A class of Hamiltonians that are experimentally feasible in several contexts within quantum optics and lead to so-called cooling by heating for fermionic as well as for bosonic systems has been analyzed numerically. We have found a large range of parameters for which cooling by heating can be observed either for the fermionic system alone or for the combined fermionic and bosonic systems. Analyzing the experimental requirements, we conclude that cooling by heating is achievable with present-day technology, especially in the context of trapped-ion and cavity QED, thus contributing to the understanding of this interesting and counterintuitive effect.

Figure 1

(a) Average energy for the atomic $\langle H_a\rangle /{\omega }_0$ [dashed line ($\times 10$)] and bosonic $\langle H_f\rangle /\nu$ (solid line) systems versus a common mean number of thermal photons $n_{\text{th}}=m_{\text{th}}$ for the model $k=1$. (b) Response function versus mean number of thermal photons. The cooling by heating can occur for $m_{\text{th}}=n_{\text{th}}\lesssim 1.4$ for the bosonic system and $m_{\text{th}}=n_{\text{th}}\lesssim 0.9$ for the atomic system.
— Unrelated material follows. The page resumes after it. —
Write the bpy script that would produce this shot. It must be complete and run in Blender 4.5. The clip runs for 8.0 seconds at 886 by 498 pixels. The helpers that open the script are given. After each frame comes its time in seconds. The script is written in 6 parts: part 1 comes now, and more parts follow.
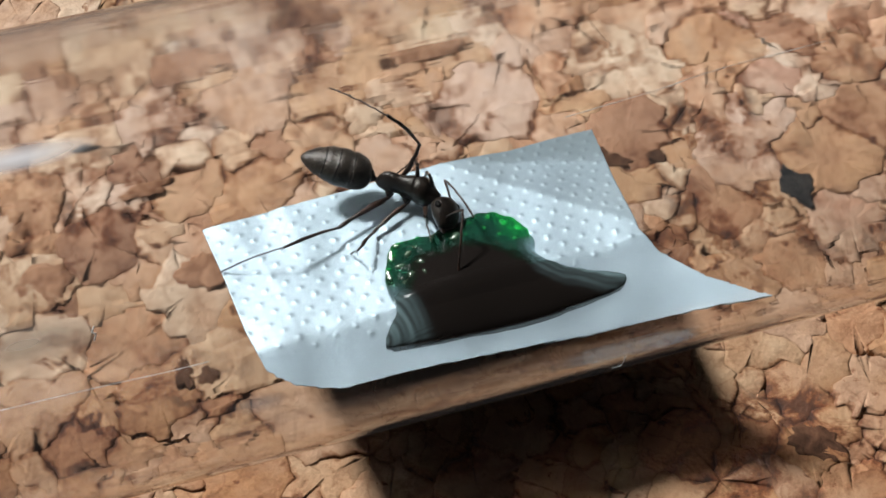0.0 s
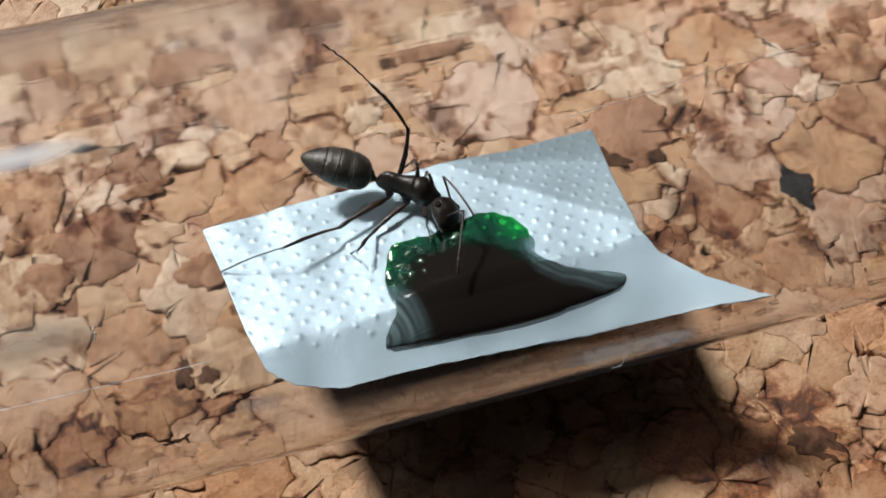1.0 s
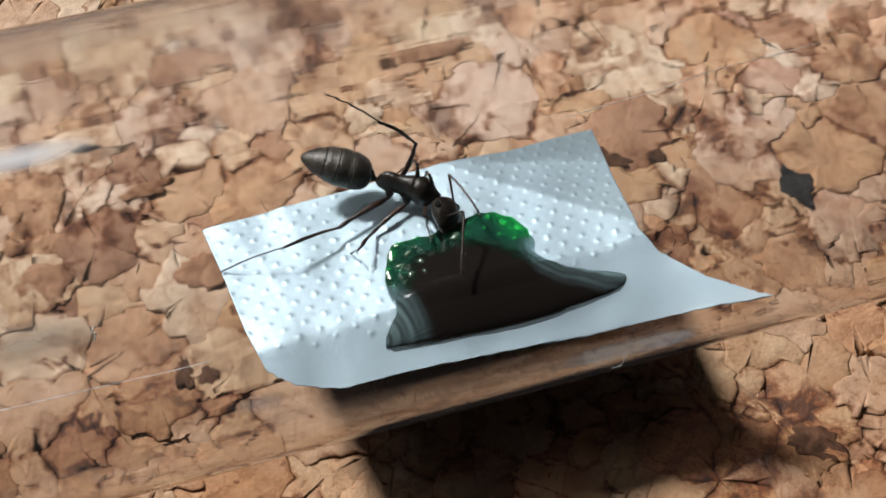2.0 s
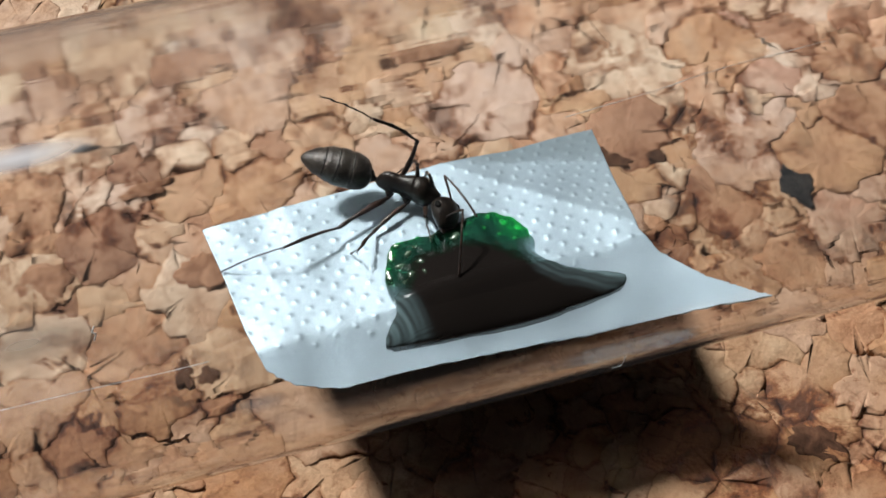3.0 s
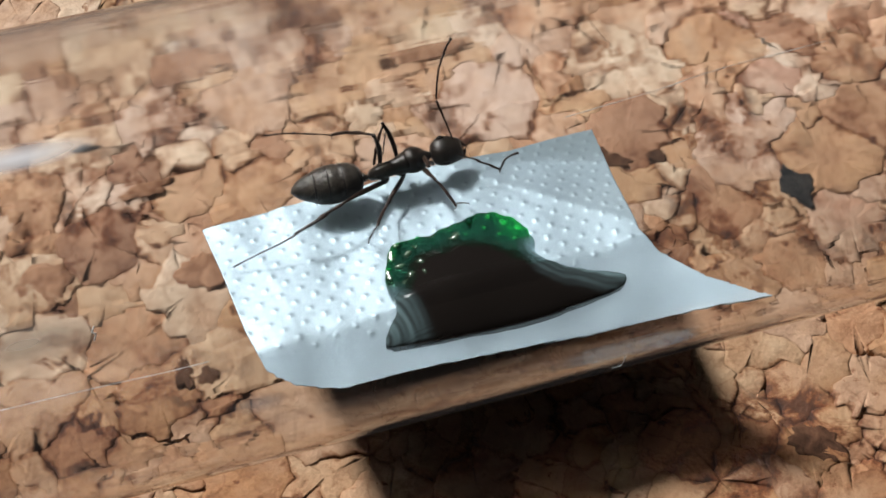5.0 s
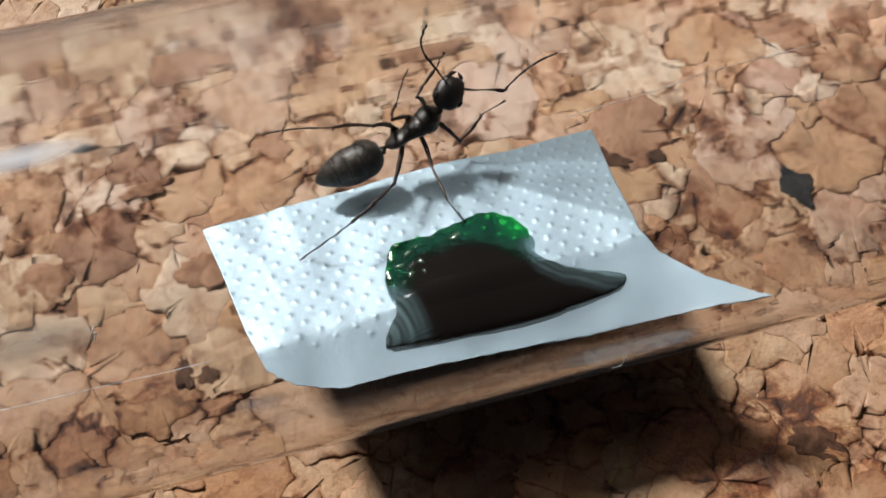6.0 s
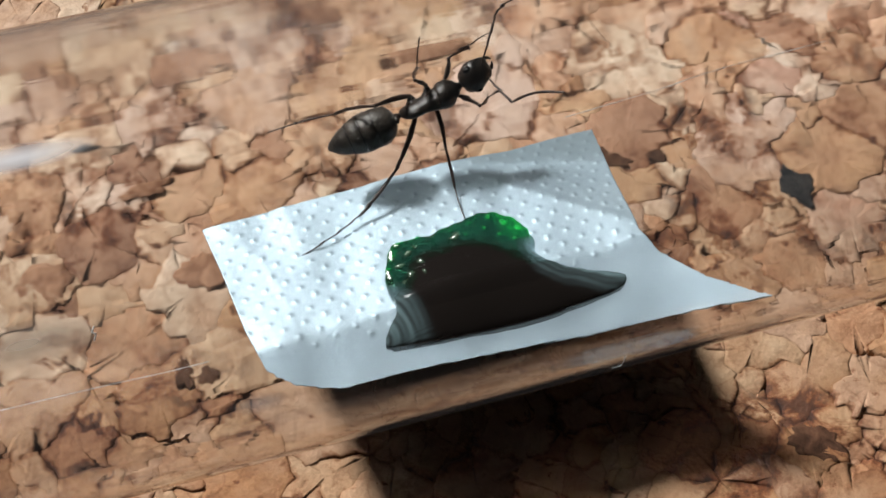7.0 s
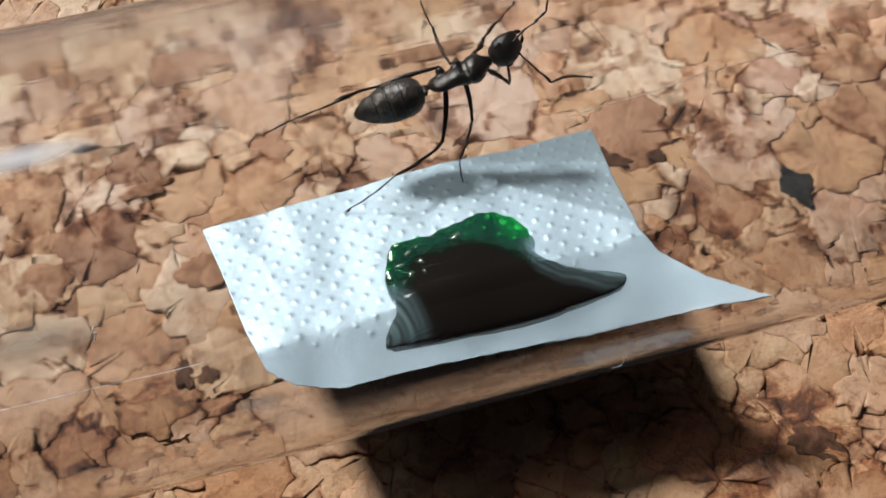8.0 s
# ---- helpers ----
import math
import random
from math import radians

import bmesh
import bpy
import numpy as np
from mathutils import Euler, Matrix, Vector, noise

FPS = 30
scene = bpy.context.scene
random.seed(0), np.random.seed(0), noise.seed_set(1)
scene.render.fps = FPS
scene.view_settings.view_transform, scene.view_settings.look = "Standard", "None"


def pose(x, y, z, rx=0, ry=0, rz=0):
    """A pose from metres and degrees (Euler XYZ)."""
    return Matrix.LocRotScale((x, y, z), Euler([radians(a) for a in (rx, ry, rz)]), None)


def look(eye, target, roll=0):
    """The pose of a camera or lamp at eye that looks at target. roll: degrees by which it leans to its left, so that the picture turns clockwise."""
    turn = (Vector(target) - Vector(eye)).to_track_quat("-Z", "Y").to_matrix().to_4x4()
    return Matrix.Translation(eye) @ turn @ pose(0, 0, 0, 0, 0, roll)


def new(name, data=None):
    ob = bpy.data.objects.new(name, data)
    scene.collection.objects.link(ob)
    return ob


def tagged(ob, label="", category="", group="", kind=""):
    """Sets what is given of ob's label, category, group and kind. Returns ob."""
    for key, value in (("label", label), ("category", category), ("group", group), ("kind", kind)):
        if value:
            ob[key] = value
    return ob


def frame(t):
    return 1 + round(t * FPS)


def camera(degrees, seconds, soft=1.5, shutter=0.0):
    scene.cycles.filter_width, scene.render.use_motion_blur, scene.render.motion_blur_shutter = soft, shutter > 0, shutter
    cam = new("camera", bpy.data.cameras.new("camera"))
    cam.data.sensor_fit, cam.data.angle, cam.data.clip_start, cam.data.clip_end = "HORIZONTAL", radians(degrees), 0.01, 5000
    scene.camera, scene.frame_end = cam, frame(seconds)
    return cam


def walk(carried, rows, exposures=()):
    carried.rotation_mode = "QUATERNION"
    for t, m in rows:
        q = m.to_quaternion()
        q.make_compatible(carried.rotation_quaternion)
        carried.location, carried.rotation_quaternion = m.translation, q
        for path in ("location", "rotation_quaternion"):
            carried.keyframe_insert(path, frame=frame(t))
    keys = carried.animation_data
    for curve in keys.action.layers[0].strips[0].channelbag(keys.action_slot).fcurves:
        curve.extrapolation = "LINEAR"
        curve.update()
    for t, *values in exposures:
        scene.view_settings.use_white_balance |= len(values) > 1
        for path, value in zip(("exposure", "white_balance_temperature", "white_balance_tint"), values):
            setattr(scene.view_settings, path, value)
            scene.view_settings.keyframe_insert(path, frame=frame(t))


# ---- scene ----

MM = 0.001            # the place is built in millimetres
TURN = 16.0           # the tube's turn on the board, degrees
BASE = (0.0, -2.2)    # where the middle of the tube touches the board
R_OUT, R_IN = 8.5, 8.38
LIFT = 4.6            # how far the tube lies above the cork board

# camera: stands still
cam = camera(40, 8.0, soft=1.6)
EYE = (0.0, -0.028536, 0.045668)
STILL = look(EYE, (0, 0, 0))
walk(cam, [(0.0, STILL), (8.0, STILL)])

# daylight
SUN_EL, SUN_AZ = 48.5, -48.0      # elevation; azimuth from +y towards +x
world = bpy.data.worlds.new("world")
scene.world = world
world.use_nodes = True
wn = world.node_tree.nodes
sky = wn.new("ShaderNodeTexSky")
sky.sky_type = "NISHITA"
sky.sun_disc = False
sky.sun_elevation = radians(SUN_EL)
sky.sun_rotation = radians(SUN_AZ)
world.node_tree.links.new(sky.outputs[0], wn["Background"].inputs[0])
wn["Background"].inputs[1].default_value = 0.0003
sun = bpy.data.lights.new("sun", "SUN")
sun.energy, sun.angle, sun.color = 4.4, radians(8.0), (1.0, 0.985, 0.965)
sun.cycles.use_multiple_importance_sampling = False
sun_ob = new("sun", sun)
sd = Vector((math.sin(radians(SUN_AZ)) * math.cos(radians(SUN_EL)), math.cos(radians(SUN_AZ)) * math.cos(radians(SUN_EL)), math.sin(radians(SUN_EL))))
sun_ob.matrix_world = look(sd * 0.5, (0, 0, 0))
scene.view_settings.exposure = 0.10
scene.cycles.caustics_refractive = False   # daylight reaches the inside of the tube straight through its wall
scene.cycles.caustics_reflective = False


# ---- materials ----
def material(name):
    m = bpy.data.materials.new(name)
    m.use_nodes = True
    return m, m.node_tree.nodes, m.node_tree.links, m.node_tree.nodes["Principled BSDF"]


def node(nodes, kind, **inputs):
    n = nodes.new(kind)
    for k, v in inputs.items():
        n.inputs[k.replace("_", " ")].default_value = v
    return n


def ramp(nodes, stops):
    n = nodes.new("ShaderNodeValToRGB")
    els = n.color_ramp.elements
    els[0].position, els[0].color = stops[0][0], (*stops[0][1], 1)
    els[1].position, els[1].color = stops[1][0], (*stops[1][1], 1)
    for p, c in stops[2:]:
        e = els.new(p)
        e.color = (*c, 1)
    return n


def mixer(nodes, links, kind, fac, a, b):
    n = nodes.new("ShaderNodeMix")
    n.data_type, n.blend_type = "RGBA", kind
    for sock, val in ((n.inputs[0], fac), (n.inputs[6], a), (n.inputs[7], b)):
        if isinstance(val, (int, float)):
            sock.default_value = val
        elif isinstance(val, tuple):
            sock.default_value = (*val, 1)
        else:
            links.new(val, sock)
    return n.outputs[2]


def bumped(nodes, links, bsdf, height, strength, distance):
    b = node(nodes, "ShaderNodeBump", Strength=strength, Distance=distance)
    links.new(height, b.inputs["Height"])
    links.new(b.outputs[0], bsdf.inputs["Normal"])
    return b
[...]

The parameters used are $\kappa =0.1\gamma$ and $g_1=1.0\gamma$.

Figure 2

(a) Average energy for the atomic [dashed line ($\times 10$)] and bosonic (solid line) systems versus a common mean number of thermal photons $n_{\text{th}}=m_{\text{th}}$ for the model $k=2$. The mean value of the interaction Hamiltonian $H_I$ (not shown in this figure) is always zero. (b) Response function versus mean number of thermal photons. The cooling by heating can occur for $m_{\text{th}}=n_{\text{th}}\lesssim 1.2$ for the bosonic and $m_{\text{th}}=n_{\text{th}}\lesssim 0.4$ for the atomic system. The parameters used are $\kappa =0.1\gamma$ and $g_2=0.2\gamma$.

Figure 3

Response function to the atomic system versus the average photon number $m_{\text{th}}$ of its reservoir when fixing the average photon number of the bosonic reservoir: $n_{\text{th}}=0.0$ (solid line), $n_{\text{th}}=1.0$ (dashed line), and $n_{\text{th}}=2.0$ (dotted line), for model (a) $k=1$, using $\kappa =0.1\gamma$ and $g_1=1.0\gamma$, and (b) $k=2$, using $\kappa =0.1\gamma$ and $g_2=0.2\gamma$.